Edited by motodogg01, April 08, 2010 - 08:56 AM.


  • Brad_Aus

Posted April 08, 2010 - 05:27 PM

#18

I absolutely agree that the original point of the thread was asking can a cylinder be cleaned successfully at home.. and sure, you can clean it up good.. But you cant 'hone' it so to speak

What I wanted to do, was take the discussion further, and perhaps put up some information for those people who are a little confused about what the different options offer.

So, I will say this for people who are thinking of going either way.

If you think the cylinder looks to be good, and has a original honing marks all over, you can successfully clean your cylinder with some scotch pad. Even if it has some scuffing, you will be ok..
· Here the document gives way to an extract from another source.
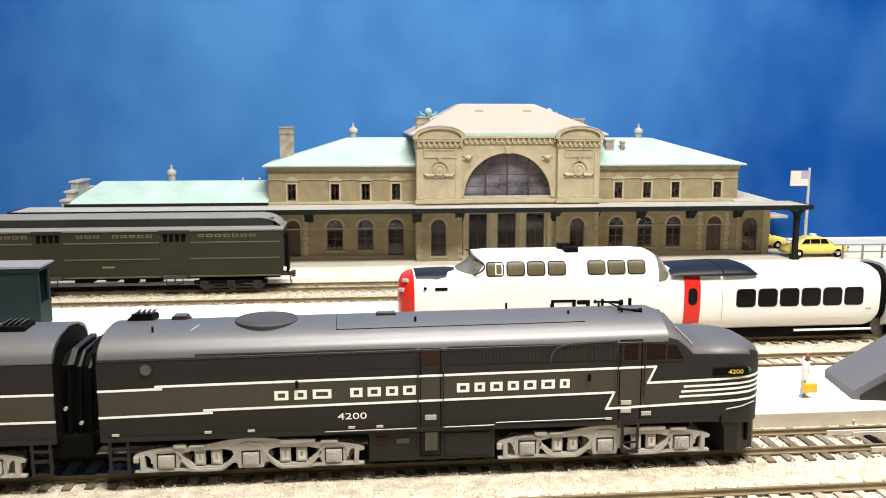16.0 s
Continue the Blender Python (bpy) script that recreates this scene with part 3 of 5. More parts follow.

But, its like everything, you only get out what you put in.

So, if you put more into it by getting a correct hone, you will get a better result with ring break in and oil retention.

The proper way to hone nikasil, is with the tooling ive already mentioned. However, a deglaze hone will only take the smallest amount of, like 0.00025" or more if you wont to try do some repair work, which is no where near wearing through a 0.003" thick coating. It will not cause chipping or any other problems. Have a look, those ring grooves are deeper into the nikasil than the hone job went, and there is no nikasil chipped off in that area. Id probably have to hone another thou to get rid of them grooves completely. But then piston clearance would be getting a problem

If you have a bad cylinder, sure, get it recoated by millenium etc or U.S chrome.

If you find a machine shop that can do porsche engines, they will have the diamond hone tooling, as they will hone porsche nikasil bores all the time.